Con el sui géneris reparto español del trabajo conviviendo con el paro más elevado de toda Europa, no podemos plantearnos la reordenación y reducción de la jornada laboral más que en la medida que contribuya a la creación de empleo, a transformar precariedad en estabilidad laboral y abarcando todo lo concerniente al tiempo de trabajo (horas extraordinarias, permisos de larga duración, contratos de relevo y tiempo parcial, etcétera). Algo más complejo que la simple formulación de las "35 horas semanales".
Tampoco nos hemos inhibido ante las repercusiones en los costes añadidos para las empresas. Nuestra posición al respecto la resumía muy bien Cándido Méndez durante la rueda de prensa en la que presentamos la propuesta sindical, adelantando nuestra disposición a incrementar la productividad, a negociar la flexibilidad de la jornada, a moderar los crecimientos salariales y a recabar del Gobierno los correspondientes incentivos económicos. Factores que sólo pueden combinarse adecuadamente mediante una compleja negociación entre las confederaciones sindicales y patronales, en los convenios colectivos y con el Gobierno.

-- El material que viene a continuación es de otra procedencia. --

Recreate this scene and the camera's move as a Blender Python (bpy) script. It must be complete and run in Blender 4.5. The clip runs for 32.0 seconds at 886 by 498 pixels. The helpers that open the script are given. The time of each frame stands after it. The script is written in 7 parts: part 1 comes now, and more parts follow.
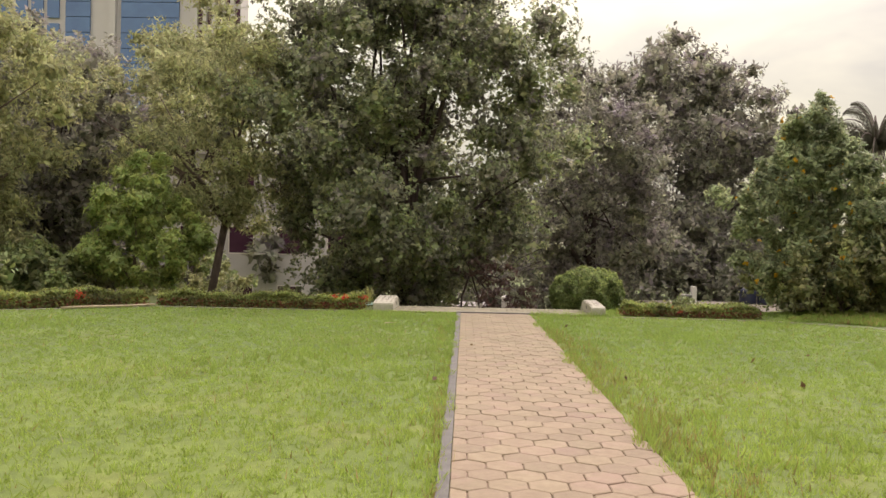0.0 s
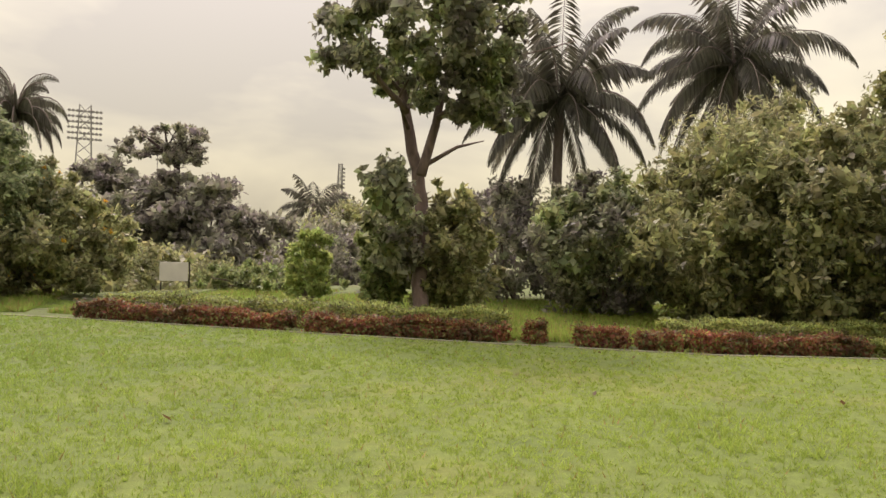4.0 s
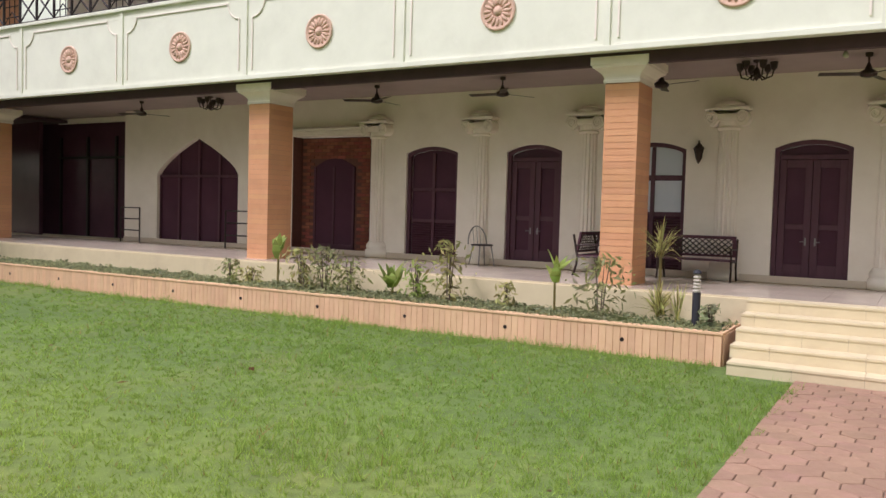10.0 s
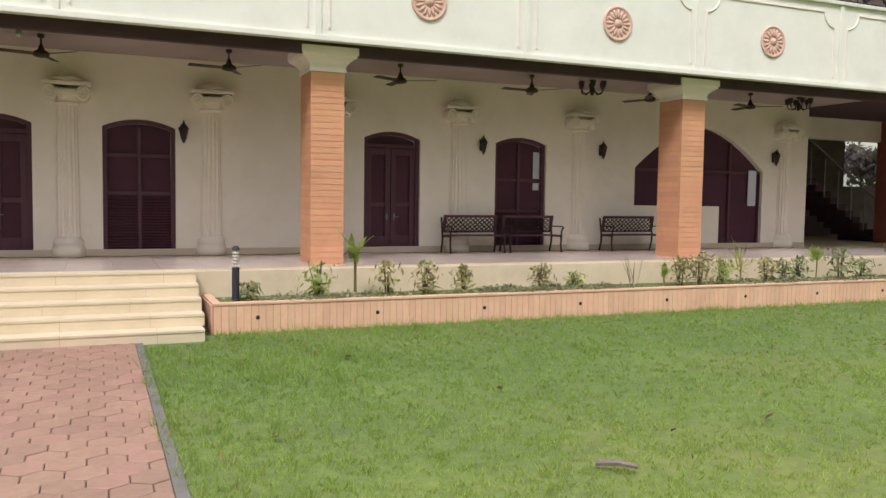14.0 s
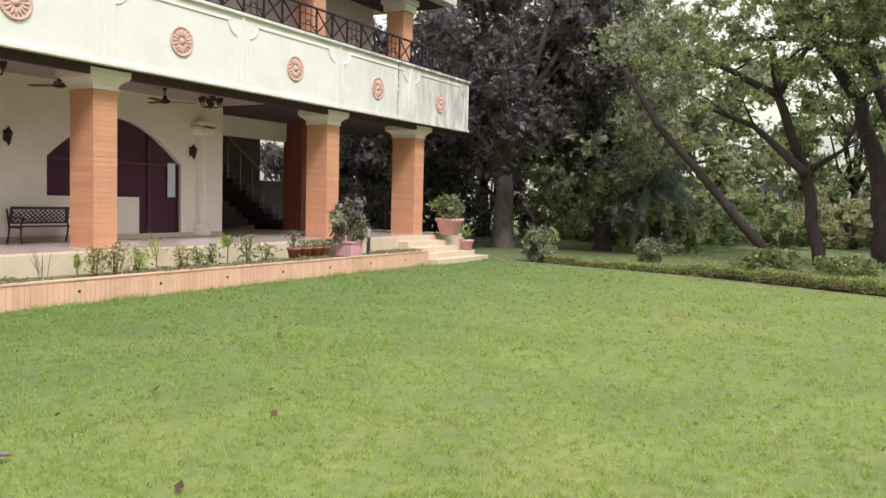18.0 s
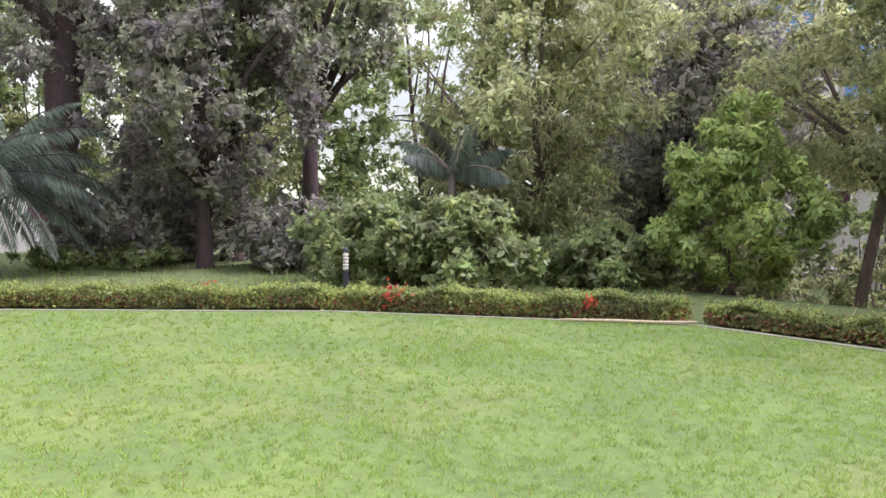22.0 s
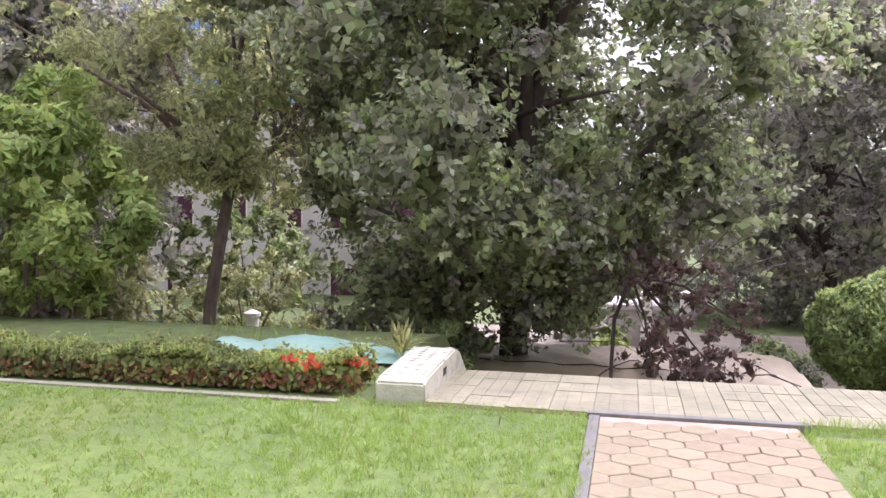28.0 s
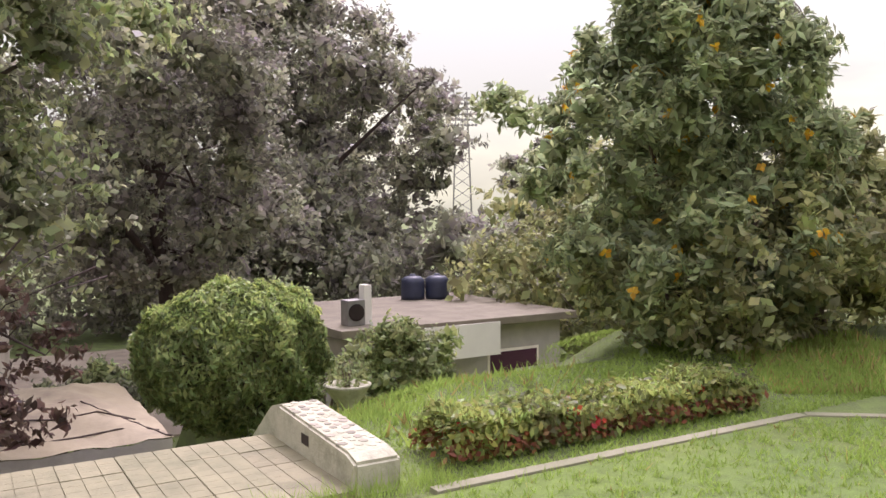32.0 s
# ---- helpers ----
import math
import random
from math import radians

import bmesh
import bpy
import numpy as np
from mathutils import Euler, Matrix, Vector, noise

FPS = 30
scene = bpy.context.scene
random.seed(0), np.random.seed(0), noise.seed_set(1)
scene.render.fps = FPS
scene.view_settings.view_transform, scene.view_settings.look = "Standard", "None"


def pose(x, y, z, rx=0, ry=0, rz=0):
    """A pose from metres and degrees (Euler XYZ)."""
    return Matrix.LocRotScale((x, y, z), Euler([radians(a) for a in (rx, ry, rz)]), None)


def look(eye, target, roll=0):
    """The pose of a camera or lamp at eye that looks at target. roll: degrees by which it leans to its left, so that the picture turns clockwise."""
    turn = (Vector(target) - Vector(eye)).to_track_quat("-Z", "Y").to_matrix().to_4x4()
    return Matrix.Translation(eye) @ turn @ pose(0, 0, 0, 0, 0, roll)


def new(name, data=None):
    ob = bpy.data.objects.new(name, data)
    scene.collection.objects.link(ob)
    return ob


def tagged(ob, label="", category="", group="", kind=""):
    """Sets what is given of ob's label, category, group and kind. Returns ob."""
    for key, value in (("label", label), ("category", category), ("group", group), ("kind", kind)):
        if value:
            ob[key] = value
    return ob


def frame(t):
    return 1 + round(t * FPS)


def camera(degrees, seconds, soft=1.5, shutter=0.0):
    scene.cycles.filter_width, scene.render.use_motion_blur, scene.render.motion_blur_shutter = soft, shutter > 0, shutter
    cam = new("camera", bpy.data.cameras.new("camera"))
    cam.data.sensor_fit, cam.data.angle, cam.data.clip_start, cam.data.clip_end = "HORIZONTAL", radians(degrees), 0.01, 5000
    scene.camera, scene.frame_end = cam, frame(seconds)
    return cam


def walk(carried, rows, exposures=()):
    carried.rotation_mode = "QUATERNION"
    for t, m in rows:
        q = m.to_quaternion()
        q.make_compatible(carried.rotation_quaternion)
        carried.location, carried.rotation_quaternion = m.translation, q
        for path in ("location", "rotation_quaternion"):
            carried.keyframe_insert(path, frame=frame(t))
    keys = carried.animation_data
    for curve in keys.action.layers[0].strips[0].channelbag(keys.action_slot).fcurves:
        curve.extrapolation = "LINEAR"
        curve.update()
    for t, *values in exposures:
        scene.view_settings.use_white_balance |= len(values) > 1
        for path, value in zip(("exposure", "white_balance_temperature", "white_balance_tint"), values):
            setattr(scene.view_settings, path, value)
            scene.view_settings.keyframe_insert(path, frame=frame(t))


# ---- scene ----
cam = camera(57.1, 32.0)
PATH = [
    (0, (0.061, 6.999, 1.477), (0.007, 8.998, 1.465), 1.2),
    (0.5, (0.142, 7.213, 1.486), (0.208, 9.212, 1.475), 1.7),
    (1, (0.223, 7.427, 1.494), (0.495, 9.408, 1.486), 2.2),
    (1.5, (0.298, 7.632, 1.497), (0.895, 9.541, 1.502), 2.6),
    (2, (0.363, 7.831, 1.498), (1.18, 9.657, 1.508), 2.7),
    (2.5, (0.414, 8.028, 1.503), (1.382, 9.779, 1.513), 2.3),
    (3.5, (0.476, 8.429, 1.517), (1.94, 9.792, 1.509), 1.9),
    (4, (0.509, 8.612, 1.524), (2.149, 9.756, 1.516), 2.2),
    (4.5, (0.526, 8.797, 1.539), (2.372, 9.567, 1.548), 2.8),
    (6.5, (0.42, 9.511, 1.661), (2.366, 9.05, 1.653), 2.4),
    (7, (0.363, 9.691, 1.671), (2.196, 8.894, 1.612), 0.6),
    (7.5, (0.287, 9.875, 1.681), (2.01, 8.862, 1.61), 1.0),
    (8, (0.225, 10.073, 1.691), (1.87, 8.94, 1.599), 0.9),
    (8.5, (0.194, 10.289, 1.701), (1.724, 9.003, 1.614), 1.3),
    (9, (0.203, 10.512, 1.712), (1.509, 9.0, 1.623), 1.7),
    (9.5, (0.241, 10.722, 1.725), (1.464, 9.142, 1.632), 1.4),
    (10, (0.317, 10.904, 1.738), (1.337, 9.186, 1.644), 1.6),
    (10.5, (0.384, 11.055, 1.744), (1.141, 9.207, 1.65), 1.4),
    (11, (0.417, 11.168, 1.749), (0.892, 9.227, 1.657), 1.1),
    (11.5, (0.389, 11.263, 1.752), (0.804, 9.308, 1.662), 1.4),
    (12, (0.354, 11.34, 1.754), (0.545, 9.351, 1.665), 1.9),
    (12.5, (0.373, 11.398, 1.755), (0.269, 9.403, 1.666), 2.2),
    (13, (0.402, 11.454, 1.757), (0.052, 9.488, 1.655), 1.7),
    (13.5, (0.403, 11.522, 1.756), (-0.2, 9.619, 1.639), 1.0),
    (15.5, (0.387, 11.757, 1.768), (-0.695, 10.078, 1.662), 1.4),
    (16, (0.455, 11.795, 1.759), (-0.762, 10.211, 1.655), 1.0),
    (16.5, (0.501, 11.839, 1.761), (-0.888, 10.405, 1.645), 0.5),
    (17, (0.486, 11.932, 1.765), (-1.039, 10.643, 1.64), 0.5),
    (17.5, (0.449, 12.085, 1.754), (-1.179, 10.93, 1.634), 0.6),
    (18, (0.375, 12.282, 1.749), (-1.368, 11.31, 1.633), 1.4),
    (18.5, (0.296, 12.513, 1.746), (-1.56, 11.777, 1.639), 2.2),
    (19, (0.229, 12.77, 1.744), (-1.738, 12.419, 1.651), 2.5),
    (19.5, (0.175, 13.05, 1.74), (-1.824, 12.98, 1.644), 0.5),
    (20, (0.12, 13.33, 1.745), (-1.872, 13.511, 1.65), -0.4),
    (20.5, (0.080, 13.592, 1.765), (-1.836, 14.150, 1.656), -0.8),
    (21, (0.030, 13.876, 1.755), (-1.726, 14.825, 1.650), -1.2),
    (21.5, (-0.008, 14.161, 1.755), (-1.725, 15.183, 1.642), -0.9),
    (22, (-0.045, 14.445, 1.752), (-1.592, 15.706, 1.634), 0.0),
    (22.5, (-0.058, 14.728, 1.752), (-1.300, 16.290, 1.624), 0.7),
    (23, (-0.074, 15.012, 1.754), (-1.128, 16.707, 1.626), 1),
    (23.5, (-0.050, 15.282, 1.748), (-1.024, 17.024, 1.621), 0.6),
    (24, (-0.024, 15.549, 1.740), (-0.810, 17.383, 1.605), 0.4),
    (24.5, (0.009, 15.839, 1.731), (-0.615, 17.735, 1.603), 0.2),
    (25, (0.042, 16.128, 1.720), (-0.539, 18.038, 1.598), -0.1),
    (25.5, (0.066, 16.413, 1.708), (-0.516, 18.323, 1.589), 0.1),
    (27.5, (0.148, 17.581, 1.654), (-0.330, 19.520, 1.555), 0.5),
    (28, (0.198, 17.893, 1.641), (-0.247, 19.841, 1.545), 0.4),
    (28.5, (0.268, 18.218, 1.628), (-0.038, 20.193, 1.538), 0.9),
    (29, (0.335, 18.545, 1.616), (0.372, 20.542, 1.518), 1.7),
    (29.5, (0.432, 18.843, 1.611), (0.765, 20.813, 1.519), 1.5),
    (30, (0.527, 19.142, 1.607), (0.940, 21.097, 1.515), 1.1),
    (30.5, (0.617, 19.436, 1.603), (1.155, 21.360, 1.508), 0.7),
    (31, (0.703, 19.733, 1.599), (1.452, 21.585, 1.511), -0.7),
    (31.5, (0.788, 20.025, 1.593), (1.605, 21.848, 1.504), -1.2),
    (32, (0.869, 20.320, 1.588), (1.903, 22.029, 1.503), -0.5),
]
EXPOSURES = [(0, 0.33, 6300, 37), (2, 0.2, 6400, 37), (4, 0.25, 6550, 37), (7, 0.67, 5800, 33), (9, 0.32, 5700, 31), (11.5, 0.17, 5700, 32), (13, 0.15, 5700, 32), (17, 0.33, 5680, 33), (18.5, 0.53, 5580, 36), (20, 0.88, 5500, 39), (22, 0.97, 5400, 39), (24, 1.03, 5450, 42), (28, 1.19, 5420, 45), (31, 0.92, 5750, 43), (32, 0.74, 5850, 43)]
walk(cam, [(t, look(eye, target, roll)) for t, eye, target, roll in PATH], EXPOSURES)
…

Para conjugar las voluntades de unos y otros en torno a las propuestas sindicales no bastará con llevarlas a las calles y plazas de las principales ciudades del país. Será en las empresas y sectores donde tendremos que demostrar la fuerza de nuestras razones, nuestra radicalidad por consecuentes al negociarlas y más unidad sindical para difundirlas y defenderlas dentro y fuera de los sindicatos.